Series of hurricanes

Image of the month - April 2005

Significant wave heights from Météo France wave model with Jason-1 and ERS-2 data assimilation over September 2004 hurricane series in the Caribbean and Gulf of Mexico region, with Frances (25 Aug -8 Sep), Ivan (2-26 Sep) and Jeanne (13-28 Sep). Assimilation of altimetric data improves the forecasts. (Credits Météo France)

End of Summer and beginning of Fall are hurricane season in the Atlantic, when water reaches or exceeds 26°C over the first 60 meters (which are the conditions for a storm to become a hurricane). In 2004, a very high number of hurricanes struck the area with appalling human and economic consequences. On September 15, a buoy measured a significant wave height of 16 m (some waves went over 25 m) in the Gulf of Mexico under Ivan path. That is the highest wave height measured in the area during a hurricane (which doesn't mean even higher waves did not occur during this hurricane where there was no buoy to measure them). Sea state forecast during such events are a test for the models -- and an important information for seafarers.
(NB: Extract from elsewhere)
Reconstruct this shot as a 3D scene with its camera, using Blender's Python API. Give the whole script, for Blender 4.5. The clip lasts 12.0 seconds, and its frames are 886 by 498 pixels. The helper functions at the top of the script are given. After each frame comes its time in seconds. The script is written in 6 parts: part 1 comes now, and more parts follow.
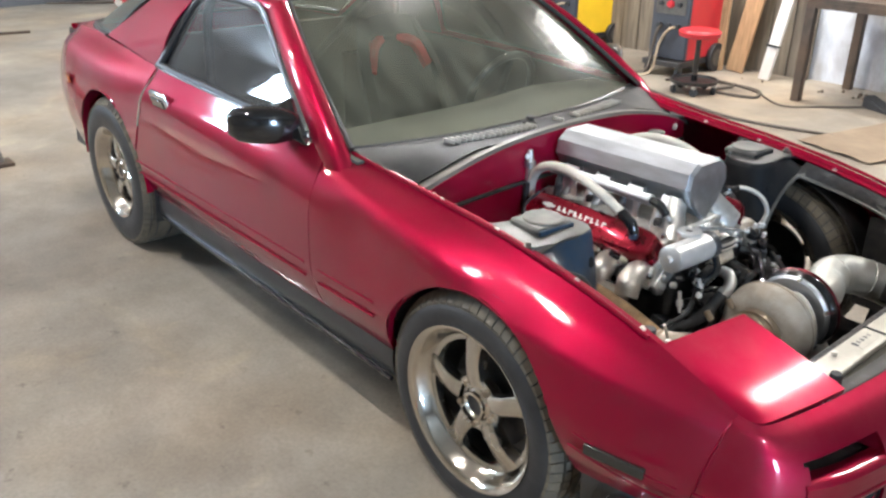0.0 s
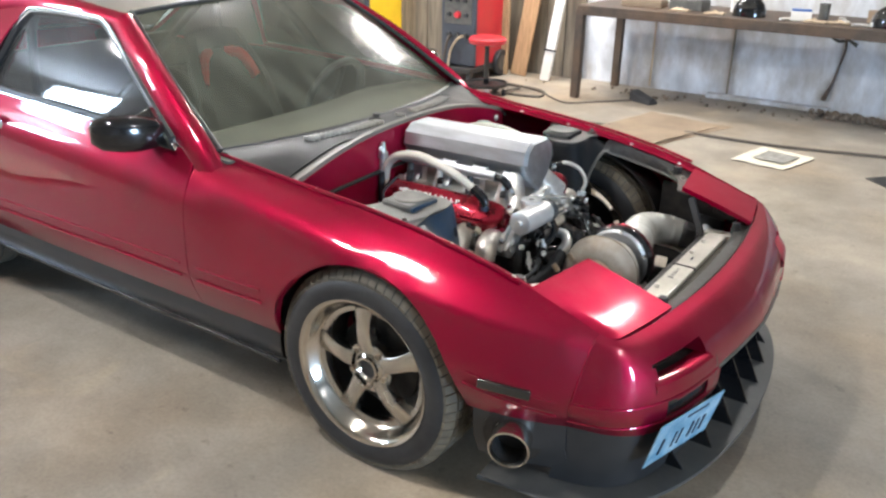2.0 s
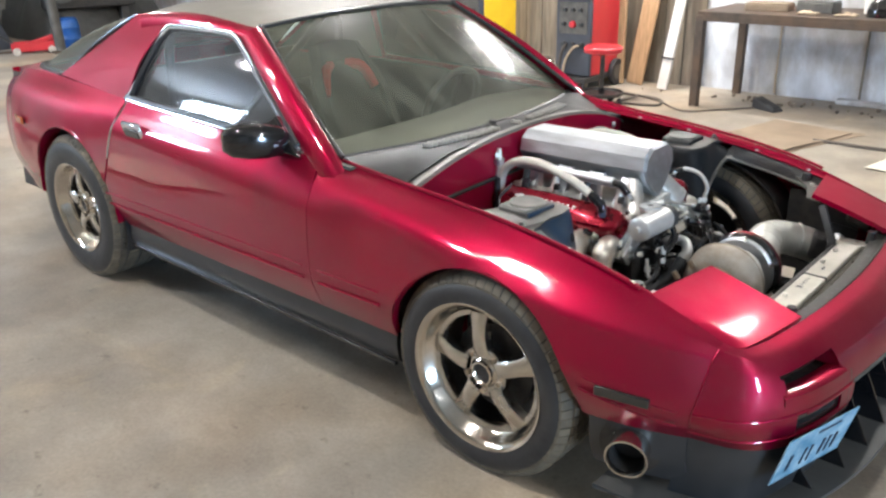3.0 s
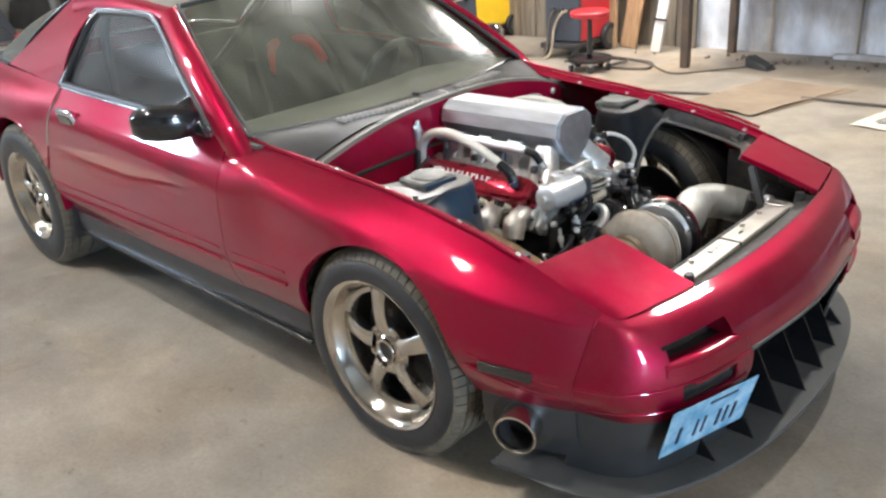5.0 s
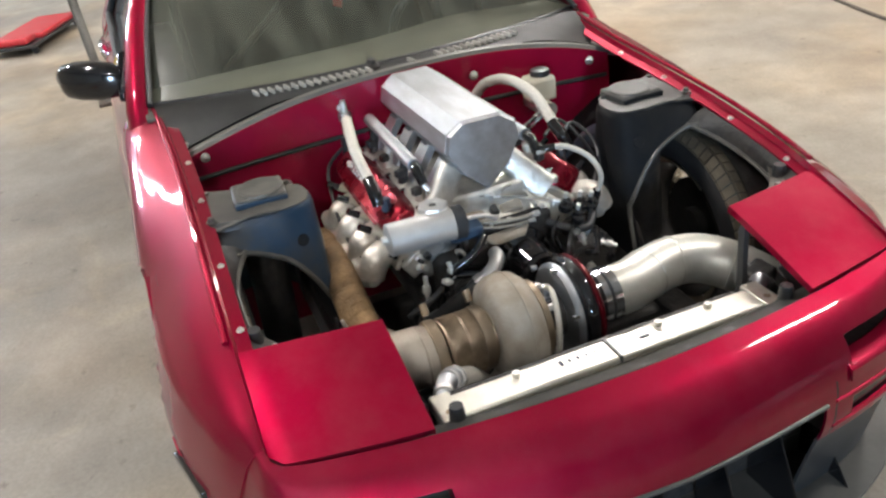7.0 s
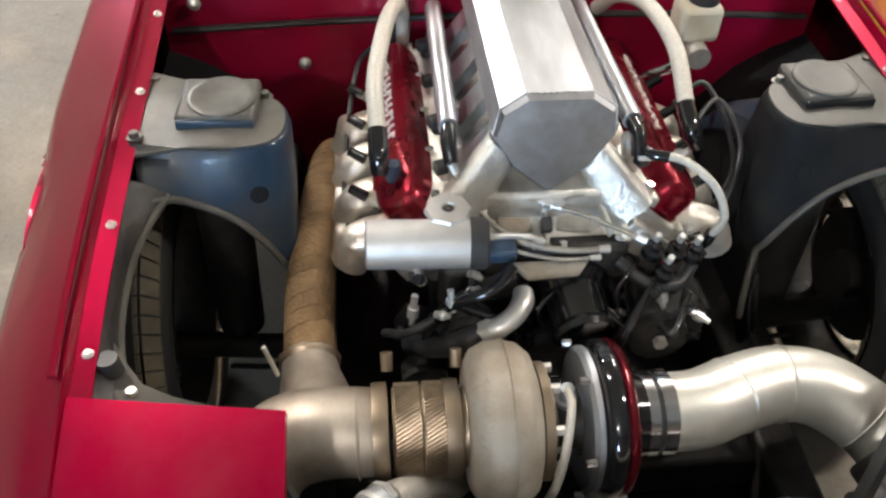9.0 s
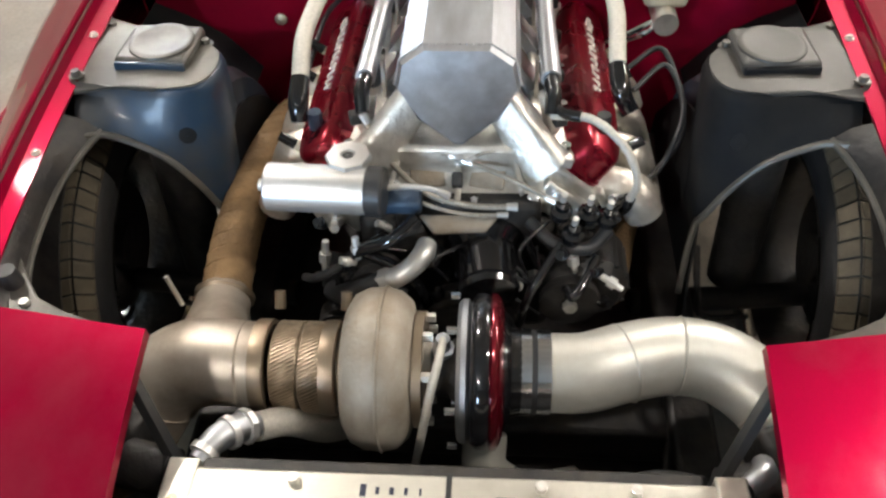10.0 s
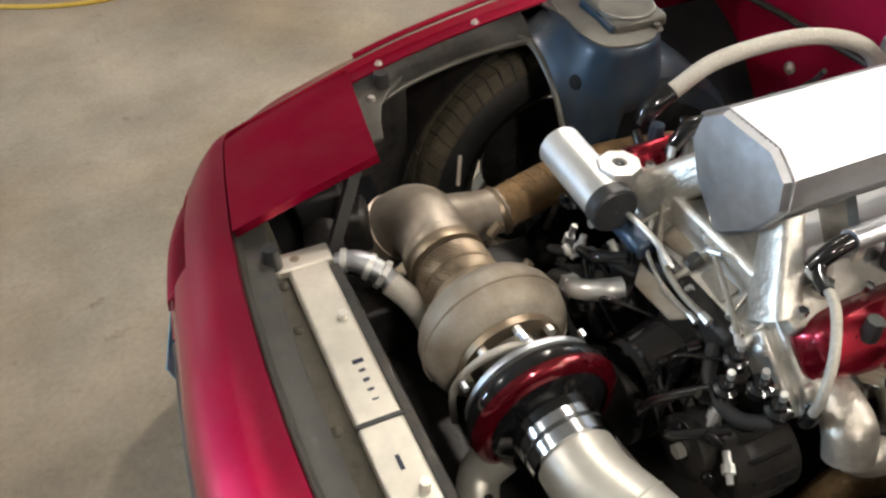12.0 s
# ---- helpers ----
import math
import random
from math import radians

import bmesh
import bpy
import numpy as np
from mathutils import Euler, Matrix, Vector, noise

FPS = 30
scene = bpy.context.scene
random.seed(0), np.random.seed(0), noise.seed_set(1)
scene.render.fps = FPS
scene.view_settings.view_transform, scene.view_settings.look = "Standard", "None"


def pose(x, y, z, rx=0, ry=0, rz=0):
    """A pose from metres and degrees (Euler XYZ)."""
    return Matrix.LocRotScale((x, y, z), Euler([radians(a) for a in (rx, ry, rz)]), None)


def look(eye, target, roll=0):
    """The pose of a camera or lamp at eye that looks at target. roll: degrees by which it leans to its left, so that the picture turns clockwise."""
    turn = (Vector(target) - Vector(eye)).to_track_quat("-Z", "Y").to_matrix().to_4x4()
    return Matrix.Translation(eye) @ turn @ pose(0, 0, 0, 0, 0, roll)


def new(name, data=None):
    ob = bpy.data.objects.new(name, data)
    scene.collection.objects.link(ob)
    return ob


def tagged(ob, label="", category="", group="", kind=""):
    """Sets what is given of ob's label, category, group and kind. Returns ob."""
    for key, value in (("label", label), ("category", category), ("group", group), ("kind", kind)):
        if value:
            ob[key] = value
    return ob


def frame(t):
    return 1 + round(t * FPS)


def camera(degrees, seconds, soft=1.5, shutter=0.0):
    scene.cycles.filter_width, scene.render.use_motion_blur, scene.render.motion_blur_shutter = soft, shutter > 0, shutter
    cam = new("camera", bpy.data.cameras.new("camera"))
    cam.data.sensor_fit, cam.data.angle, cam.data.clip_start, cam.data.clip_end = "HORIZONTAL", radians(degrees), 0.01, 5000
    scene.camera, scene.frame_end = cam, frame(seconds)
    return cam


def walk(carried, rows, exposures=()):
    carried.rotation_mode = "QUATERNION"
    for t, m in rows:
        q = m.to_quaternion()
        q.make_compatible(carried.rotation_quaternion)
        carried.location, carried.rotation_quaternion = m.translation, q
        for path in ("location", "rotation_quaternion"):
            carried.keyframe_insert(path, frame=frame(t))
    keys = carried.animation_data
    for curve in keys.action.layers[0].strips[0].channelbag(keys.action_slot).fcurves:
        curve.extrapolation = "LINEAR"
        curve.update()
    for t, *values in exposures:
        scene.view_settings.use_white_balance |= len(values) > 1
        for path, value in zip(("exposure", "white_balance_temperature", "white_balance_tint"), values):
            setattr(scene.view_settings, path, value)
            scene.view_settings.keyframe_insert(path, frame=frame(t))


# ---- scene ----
cam = camera(56.8, 12.0, soft=2.5)
PATH = [
    (0, (1.323, -2.042, 1.591), (-0.059, -0.849, 0.776), 0.5),
    (0.5, (1.296, -2.272, 1.573), (0.048, -0.913, 0.802), 1.3),
    (1, (1.334, -2.366, 1.58), (0.232, -0.888, 0.805), 1.5),
    (1.5, (1.345, -2.389, 1.591), (0.326, -0.854, 0.813), 1.4),
    (2, (1.344, -2.412, 1.594), (0.322, -0.876, 0.82), 1.1),
    (2.5, (1.331, -2.438, 1.594), (0.157, -1.011, 0.829), -0.8),
    (3, (1.339, -2.435, 1.574), (0.098, -1.054, 0.83), -1.4),
    (3.5, (1.339, -2.415, 1.575), (0.122, -1.018, 0.821), -1.4),
    (5.5, (1.67, -1.854, 1.533), (0.363, -0.573, 0.726), -5.0),
    (6, (1.715, -1.457, 1.541), (0.392, -0.211, 0.703), -4.0),
    (6.5, (1.844, -1.038, 1.535), (0.259, -0.184, 0.663), -8.3),
    (7, (1.801, -0.671, 1.535), (0.133, -0.136, 0.569), -8.3),
    (7.5, (1.578, -0.414, 1.542), (-0.049, -0.074, 0.429), -1.5),
    (9.5, (1.072, -0.171, 1.525), (-0.313, -0.076, 0.085), 1.3),
    (10, (1.164, 0.063, 1.508), (-0.239, -0.06, 0.087), -2.4),
    (10.5, (1.119, 0.247, 1.511), (-0.204, -0.141, 0.063), -7.0),
    (11, (1.018, 0.32, 1.51), (-0.122, -0.378, 0.022), -0.9),
    (11.5, (0.933, 0.48, 1.489), (0.083, -0.636, 0.064), -0.6),
    (12, (0.854, 0.652, 1.486), (0.252, -0.681, 0.122), 0.2),
]
# the clip's own slow drift in exposure and white balance
DRIFT = [(0.0, 0.26, 6060, 10), (3.5, 0.27, 6060, 10), (5.5, 0.31, 6150, 10), (7.5, 0.03, 6350, 10), (9.5, 0.23, 6600, 10), (10.5, 0.14, 6600, 10), (11.5, -0.10, 6900, 10), (12.0, -0.05, 6800, 10)]
walk(cam, [(t, look(eye, target, roll)) for t, eye, target, roll in PATH], DRIFT)

# ---- world ----
world = bpy.data.worlds.new("world")
world.use_nodes = True
scene.world = world
wn = world.node_tree.nodes
sky = wn.new("ShaderNodeTexSky")
sky.sky_type, sky.sun_disc = "NISHITA", False
sky.sun_elevation, sky.sun_rotation = radians(35), radians(200)
world.node_tree.links.new(sky.outputs[0], wn["Background"].inputs[0])
wn["Background"].inputs[1].default_value = 0.1


def area_lamp(name, eye, target, sx, sy, watts, colour):
    la = bpy.data.lights.new(name, "AREA")
    la.shape, la.size, la.size_y, la.energy, la.color = "RECTANGLE", sx, sy, watts, colour
    ob = new(name, la)
    ob.matrix_world = look(eye, target)
    return ob


# where the ceiling lamps hang: x, y, z and turn
STRIPS = [(0.92, 3.1, 3.9, 90), (-4.2, 2.6, 3.9, 90), (-8.6, 1.6, 3.9, 0), (-2.1, 4.5, 3.0, 0)]
# the last three bays are unseen additions, two of them to brighten the floor
BAYS = [(-1.1, -1.95, 3.7), (4.6, -2.0, 3.7), (-6.6, -3.6, 3.7), (-4.6, -2.9, 3.7), (-3.0, 2.3, 3.7)]

WARM, COOL = (1.0, 0.955, 0.895), (0.52, 0.74, 1.0)
# daylight through the open door in front and the high window behind
area_lamp("side_door_daylight", (8.1, -3.4, 1.15), (0, -0.8, 0.6), 1.0, 1.9, 400, COOL)
for sx, sy, sz, st in STRIPS:
    area_lamp("strip_lamp", (sx, sy, sz - 0.04), (sx, sy + 0.0005, 0), 1.15 if st == 0 else 0.1, 0.1 if st == 0 else 1.15, 85, WARM)
area_lamp("high_window_daylight", (-10.45, -6.12, 3.70), (-10.45, 0, 3.70), 1.7, 0.95, 520, (0.66, 0.82, 1.0))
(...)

Difference between significant wave height from the model with and without assimilation of altimetric data (Jason-1 and ERS-2) on September 25, 2004. (Credits Météo France)

Altimetry can play a part in such event warnings, with its information about sea surface height (see Image of the Month, June 2004, Nida: altimetric view of a typhoon), but also with significant wave height measurements. Once assimilated in sea state forecast models, wave heights from altimetric satellites improve significantly their predictions. With data from two satellites, Jason-1 (Cnes/Nasa) and Envisat (Esa) assimilated, they are even more accurate.